Instructions for the task – Starting at the first line of the listing below, retype each line up to and including the one that contains "# ---- helpers". Leave pictures out.

— Start —

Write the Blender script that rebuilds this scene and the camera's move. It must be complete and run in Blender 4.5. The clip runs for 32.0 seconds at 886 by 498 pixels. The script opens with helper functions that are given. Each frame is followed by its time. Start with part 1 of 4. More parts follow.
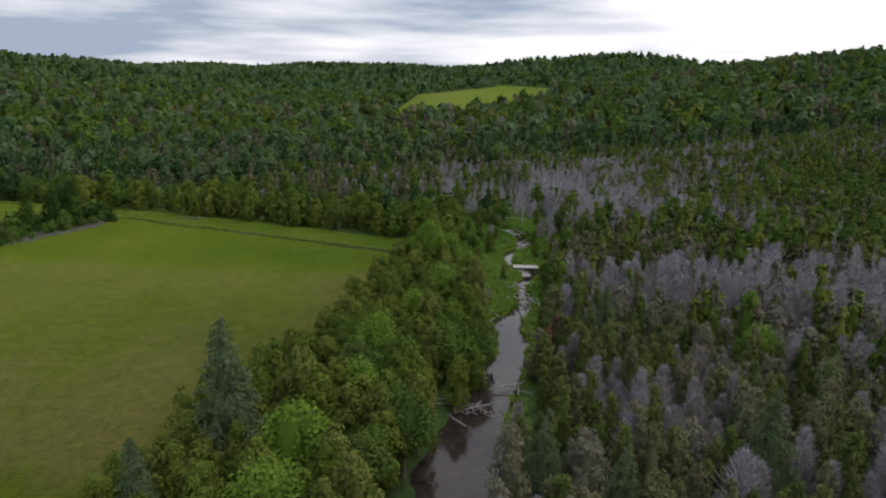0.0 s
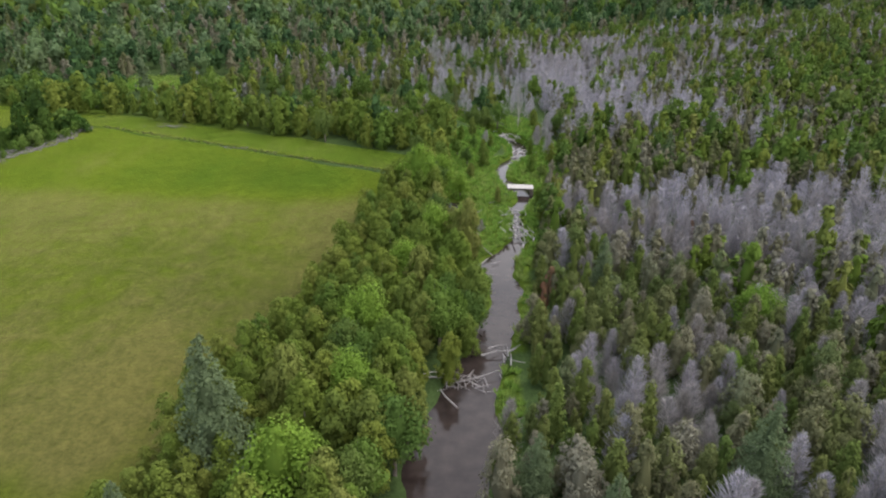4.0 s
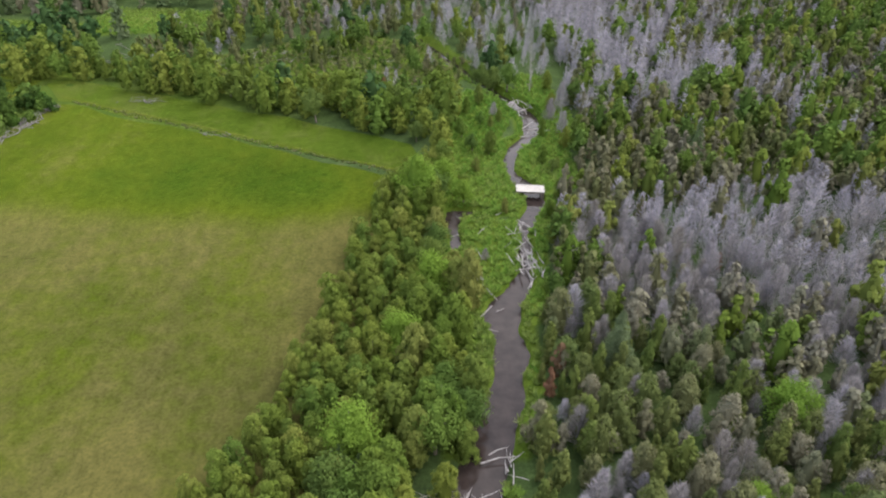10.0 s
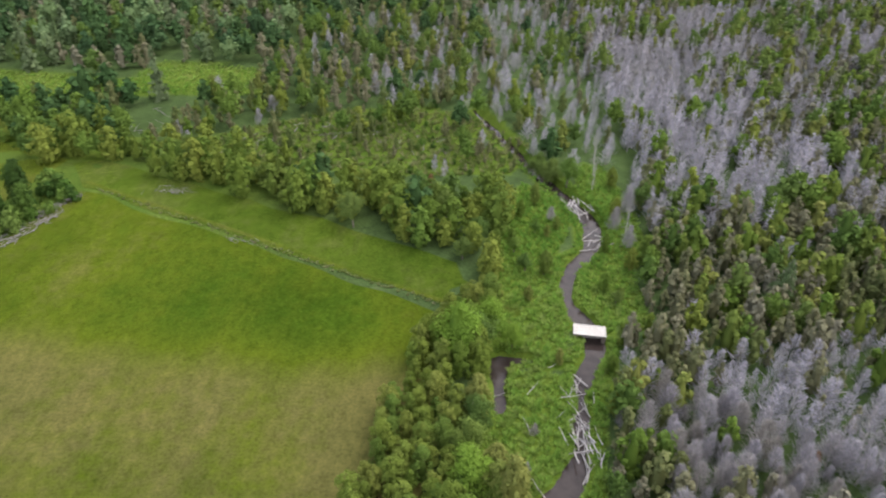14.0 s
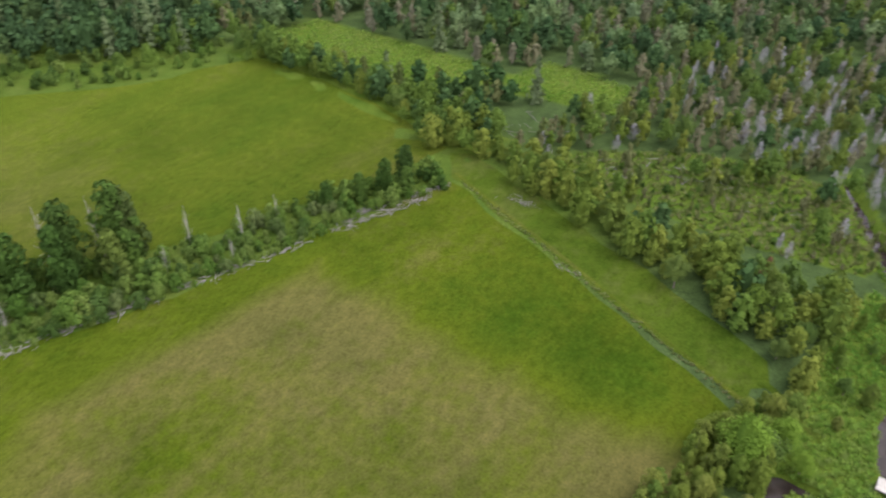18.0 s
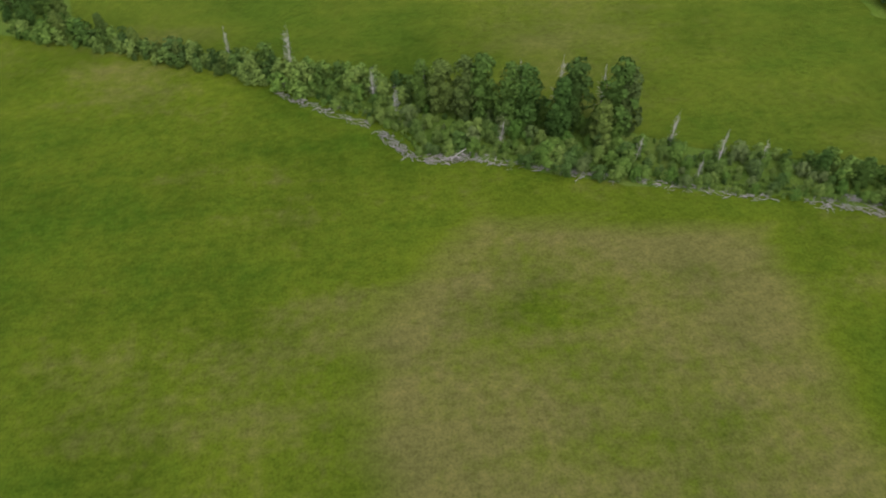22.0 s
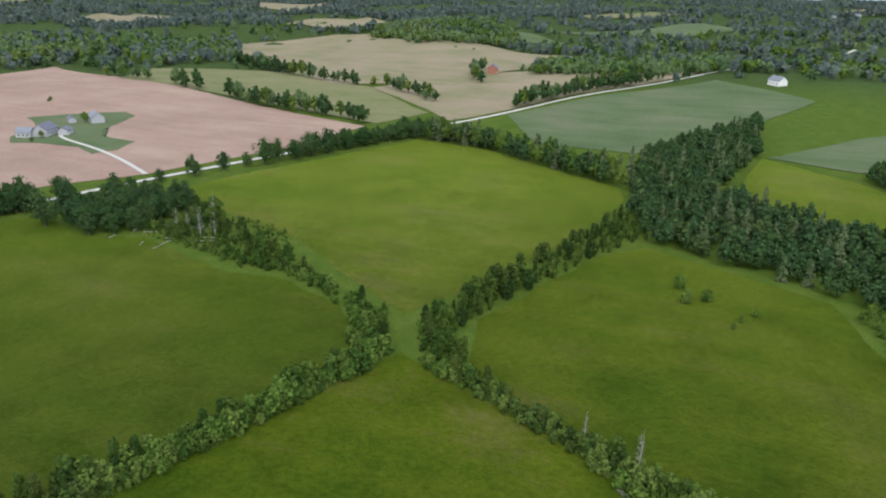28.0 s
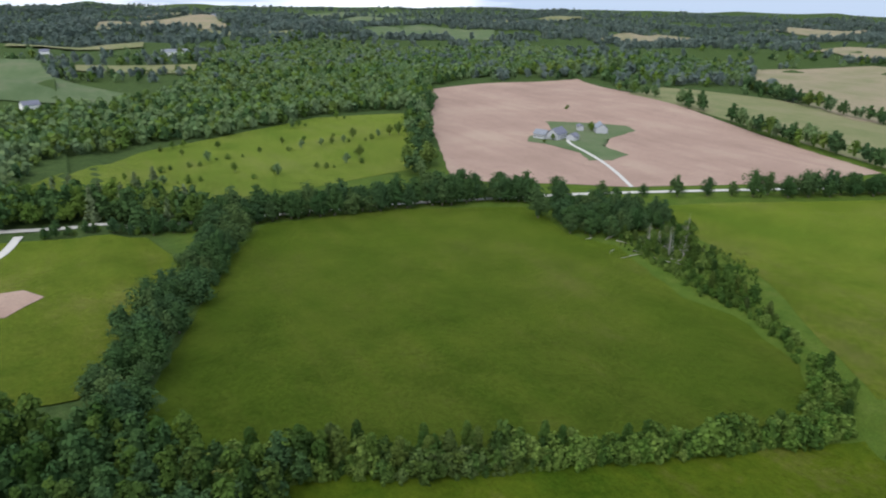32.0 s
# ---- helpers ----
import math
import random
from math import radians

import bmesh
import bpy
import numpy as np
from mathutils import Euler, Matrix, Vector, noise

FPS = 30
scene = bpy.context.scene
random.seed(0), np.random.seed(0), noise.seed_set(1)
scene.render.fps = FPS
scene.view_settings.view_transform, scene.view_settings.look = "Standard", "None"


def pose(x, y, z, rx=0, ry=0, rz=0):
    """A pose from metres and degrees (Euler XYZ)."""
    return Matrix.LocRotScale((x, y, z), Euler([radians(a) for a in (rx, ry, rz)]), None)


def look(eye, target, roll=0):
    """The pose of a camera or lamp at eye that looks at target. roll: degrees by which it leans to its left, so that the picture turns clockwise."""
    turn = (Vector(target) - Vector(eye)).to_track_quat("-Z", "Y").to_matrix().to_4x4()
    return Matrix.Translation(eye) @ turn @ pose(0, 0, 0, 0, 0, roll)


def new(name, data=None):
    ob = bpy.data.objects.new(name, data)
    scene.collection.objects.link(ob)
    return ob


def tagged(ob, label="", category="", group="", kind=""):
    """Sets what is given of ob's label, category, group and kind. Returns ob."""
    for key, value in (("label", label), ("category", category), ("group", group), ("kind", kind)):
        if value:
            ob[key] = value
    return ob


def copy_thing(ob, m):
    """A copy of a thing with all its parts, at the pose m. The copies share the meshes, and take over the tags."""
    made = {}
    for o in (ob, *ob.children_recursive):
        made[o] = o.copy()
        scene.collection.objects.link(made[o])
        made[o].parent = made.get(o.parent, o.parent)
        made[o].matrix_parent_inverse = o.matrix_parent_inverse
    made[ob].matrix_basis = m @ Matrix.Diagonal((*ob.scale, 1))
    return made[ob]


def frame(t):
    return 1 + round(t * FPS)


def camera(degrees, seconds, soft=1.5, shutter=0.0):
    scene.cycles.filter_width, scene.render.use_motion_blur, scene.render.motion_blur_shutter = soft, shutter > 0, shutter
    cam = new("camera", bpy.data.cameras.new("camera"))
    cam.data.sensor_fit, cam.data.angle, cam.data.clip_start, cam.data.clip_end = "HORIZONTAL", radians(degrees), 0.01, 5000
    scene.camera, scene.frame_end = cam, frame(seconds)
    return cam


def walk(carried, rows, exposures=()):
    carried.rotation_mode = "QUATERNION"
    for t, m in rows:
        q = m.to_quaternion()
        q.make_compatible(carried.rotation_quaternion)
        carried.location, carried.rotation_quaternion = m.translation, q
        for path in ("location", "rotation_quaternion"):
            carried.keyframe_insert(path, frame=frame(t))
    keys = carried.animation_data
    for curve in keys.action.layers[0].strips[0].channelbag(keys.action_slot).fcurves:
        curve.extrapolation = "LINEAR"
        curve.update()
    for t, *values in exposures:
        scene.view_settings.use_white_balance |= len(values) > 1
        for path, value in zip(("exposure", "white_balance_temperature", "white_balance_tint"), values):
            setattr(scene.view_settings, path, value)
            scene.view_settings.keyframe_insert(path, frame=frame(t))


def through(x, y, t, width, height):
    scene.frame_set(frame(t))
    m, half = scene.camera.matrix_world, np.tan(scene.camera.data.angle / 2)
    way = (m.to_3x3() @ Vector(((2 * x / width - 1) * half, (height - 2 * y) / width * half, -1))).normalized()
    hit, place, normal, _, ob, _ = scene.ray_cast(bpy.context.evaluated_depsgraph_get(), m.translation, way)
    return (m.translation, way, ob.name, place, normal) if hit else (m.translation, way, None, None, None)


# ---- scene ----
cam = camera(63.6, 32.0, soft=2.0, shutter=0.4)
# seconds, x, y, z, heading, pitch, roll
PATH = [
    (0.0, 0.00, 0.00, 35.65, -0.01, -12.22, 1.12),
    (0.5, 0.04, 3.10, 37.27, 0.02, -12.31, 1.02),
    (1.0, 0.08, 5.60, 38.82, 0.01, -12.37, 0.97),
    (1.5, 0.09, 7.24, 40.26, -0.02, -12.42, 0.90),
    (2.0, 0.04, 8.06, 41.59, -0.13, -12.91, 0.95),
    (2.5, 0.04, 8.36, 42.90, -0.32, -14.41, 0.98),
    (3.0, 0.09, 8.42, 44.20, -0.48, -17.40, 1.00),
    (3.5, 0.15, 8.39, 45.50, -0.63, -20.57, 1.05),
    (4.0, 0.15, 8.37, 46.79, -0.76, -23.76, 1.10),
    (4.5, 0.13, 8.37, 48.07, -0.86, -26.93, 1.12),
    (6.5, 0.47, 10.94, 53.46, -0.68, -33.30, 1.04),
    (7.0, 0.31, 12.65, 55.03, -0.66, -33.43, 0.95),
    (7.5, 0.22, 14.71, 56.53, -0.69, -33.56, 0.95),
    (8.0, 0.22, 17.19, 57.95, -0.69, -33.62, 0.97),
    (8.5, 0.30, 20.02, 59.36, -0.67, -33.65, 1.05),
    (9.0, 0.53, 23.10, 60.75, -0.51, -33.70, 0.94),
    (9.5, 0.99, 26.48, 61.98, -0.30, -33.71, 0.90),
    (10.0, 1.45, 30.07, 63.14, -0.05, -33.68, 0.83),
    (10.5, 1.77, 33.82, 64.25, 0.15, -33.64, 0.76),
    (11.0, 1.91, 37.60, 65.33, 0.29, -33.56, 0.73),
    (11.5, 1.85, 41.38, 66.43, 0.32, -33.47, 0.75),
    (12.0, 1.65, 45.09, 67.63, 0.26, -33.36, 0.82),
    (12.5, 1.37, 48.56, 68.89, 0.16, -33.18, 0.93),
    (13.0, 1.15, 51.39, 70.24, 0.03, -33.16, 1.01),
    (13.5, 0.94, 53.44, 71.62, 0.95, -33.23, 1.04),
    (14.0, 0.77, 54.78, 73.08, 4.53, -33.45, 1.10),
    (14.5, 0.63, 55.55, 74.70, 8.30, -33.79, 1.19),
    (16.5, -1.42, 54.23, 84.29, 18.35, -35.24, 1.49),
    (17.0, -1.38, 54.47, 85.51, 23.43, -35.36, 1.40),
    (17.5, -1.32, 54.75, 86.54, 28.06, -35.40, 1.33),
    (18.0, -1.23, 54.93, 87.56, 34.53, -36.19, 1.18),
    (18.5, -1.14, 55.22, 88.62, 41.90, -37.66, 1.10),
    (19.0, -1.08, 55.71, 89.74, 49.21, -39.12, 1.10),
    (19.5, -1.06, 56.30, 90.93, 55.93, -40.59, 1.02),
    (20.0, -1.04, 56.81, 92.19, 61.95, -42.08, 0.95),
    (20.5, -0.97, 57.18, 93.54, 67.11, -43.54, 0.91),
    (21.0, -0.88, 57.40, 94.97, 71.87, -44.98, 0.90),
    (21.5, -0.83, 57.56, 96.48, 76.59, -46.50, 0.96),
    (22.0, -0.89, 57.73, 97.98, 81.26, -47.98, 0.93),
    (22.5, -1.04, 57.91, 99.51, 85.81, -49.49, 0.98),
    (23.0, -1.24, 58.05, 101.07, 90.30, -51.02, 0.97),
    (23.5, -1.40, 58.14, 102.68, 94.79, -52.49, 0.94),
    (24.0, -1.50, 58.22, 104.29, 99.07, -53.68, 0.92),
    (24.5, -1.55, 58.30, 105.74, 102.97, -54.12, 0.75),
    (25.0, -1.59, 58.43, 106.83, 106.35, -49.62, 0.77),
    (25.5, -1.62, 58.53, 107.31, 108.62, -42.65, 1.00),
    (26.0, -1.65, 58.57, 107.55, 110.70, -35.50, 0.67),
    (26.5, -1.64, 58.52, 107.72, 112.54, -28.58, 0.67),
    (28.5, -1.51, 55.95, 109.70, 115.21, -19.32, 1.36),
    (29.0, -1.55, 55.81, 109.82, 121.73, -19.47, 1.25),
    (29.5, -1.61, 55.75, 109.87, 128.13, -19.62, 1.29),
    (30.0, -1.64, 55.71, 109.87, 133.72, -19.68, 1.24),
    (30.5, -1.64, 55.65, 109.87, 138.85, -19.75, 1.19),
    (31.0, -1.62, 55.55, 109.90, 143.73, -19.80, 1.14),
    (31.5, -1.61, 55.46, 109.95, 147.96, -19.81, 1.06),
    (32.0, -1.61, 55.39, 109.98, 151.86, -19.82, 0.96),
]
EXPOSURES = [(0.0, -0.95, 6300, 14.0), (2.0, -0.93, 6300, 14.4), (2.5, -0.8, 6300, 14.5), (3.0, -0.4, 6300, 14.6), (3.5, -0.08, 6300, 14.8), (4.0, 0.18, 6300, 14.9), (7.0, 0.4, 6310, 15.5), (8.0, 0.38, 6314, 15.6), (10.0, 0.4, 6321, 15.8), (14.0, 0.46, 6335, 16.1), (18.0, 0.37, 6350, 16.5), (20.0, 0.2, 6333, 15.2), (23.0, 0.06, 6308, 13.2), (25.0, 0.1, 6325, 11.2), (26.0, 0.16, 6350, 10.0), (28.5, -0.3, 6080, 9.5), (30.0, -0.33, 6080, 9.5), (32.0, -0.28, 6080, 9.5)]
walk(cam, [(t, pose(x, y, z, 90 + p, 0, h) @ pose(0, 0, 0, 0, 0, r)) for t, x, y, z, h, p, r in PATH], EXPOSURES)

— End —

Full answer –
Write the Blender script that rebuilds this scene and the camera's move. It must be complete and run in Blender 4.5. The clip runs for 32.0 seconds at 886 by 498 pixels. The script opens with helper functions that are given. Each frame is followed by its time. Start with part 1 of 4. More parts follow.
0.0 s
4.0 s
10.0 s
14.0 s
18.0 s
22.0 s
28.0 s
32.0 s
# ---- helpers ----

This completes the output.